When Aeneas lands at Cumae he heads directly for the Temple
of Apollo, which is located at “the citadel’s heights”. There was a huge cave
which was the house of the sibyl, or prophetess, who spoke with the authority
of Apollo.
In front of this Temple there is a grove with a shrine to
the “Goddess at Crossroads” who is identified in the gloss as Hecate.
Apparently her shrine was at Avernus, which is a crater and lake outside the
city of Cumae, but Virgil blended the two sites into one shrine.
Aeneas sees doors made by the famous inventor Daedalus after
his escape from Crete. He was the man who created the maze to imprison the
Minotaur, and was later thrown into it himself. In order to escape he invented
working sets of wings to allow both himself and his son Icarus to fly way.
These doors show some important mythological scenes. The
first scene on the first door shows the
murder of Androgeos’, a son of Minos and Pasiphae, who was murdered in Athens
by rival athletes after winning all the contests. This murder is the reason
Athens must send young people to Crete as sacrifices to the Minotaur.
Then an image of the children of Cecrops, who was half man
and half serpent. Apparently his
children died after opening a box which Athena gave them, but warned them never
to open.This is used as a general reference to the people of Athens.
The doors also showed the urn used to draw lots, which was
the Athenian method for making impartial decisions, and the means by which the
young men and women were chosen as sacrifices for the Minotaur.
Next, “opposite” (I do not know if this means the opposite
door or the opposite side of the door?) is the city of Knossos on Crete.
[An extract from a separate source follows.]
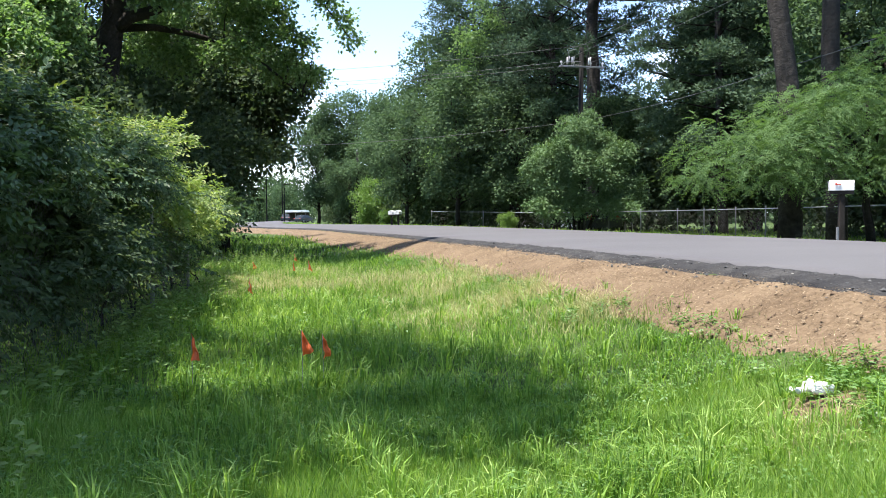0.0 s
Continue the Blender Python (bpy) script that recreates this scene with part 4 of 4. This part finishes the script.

Apparently the doors showed Pasiphae with the bull who was the Minotaur’s
father. Then the Minotaur itself, and it’s maze house which Daedalus
constructed.
Here Virgil addresses Icarus, Daedalus’ son, and tells him
that he would have been an important figure on the doors but his father was too
grieved over his death. Daedalus was unable to show his son his death even
though he tried twice.
Aeneas is summoned into the temple, which is situated in an
enormous cave with a hundred tunnels running off in myriad directions.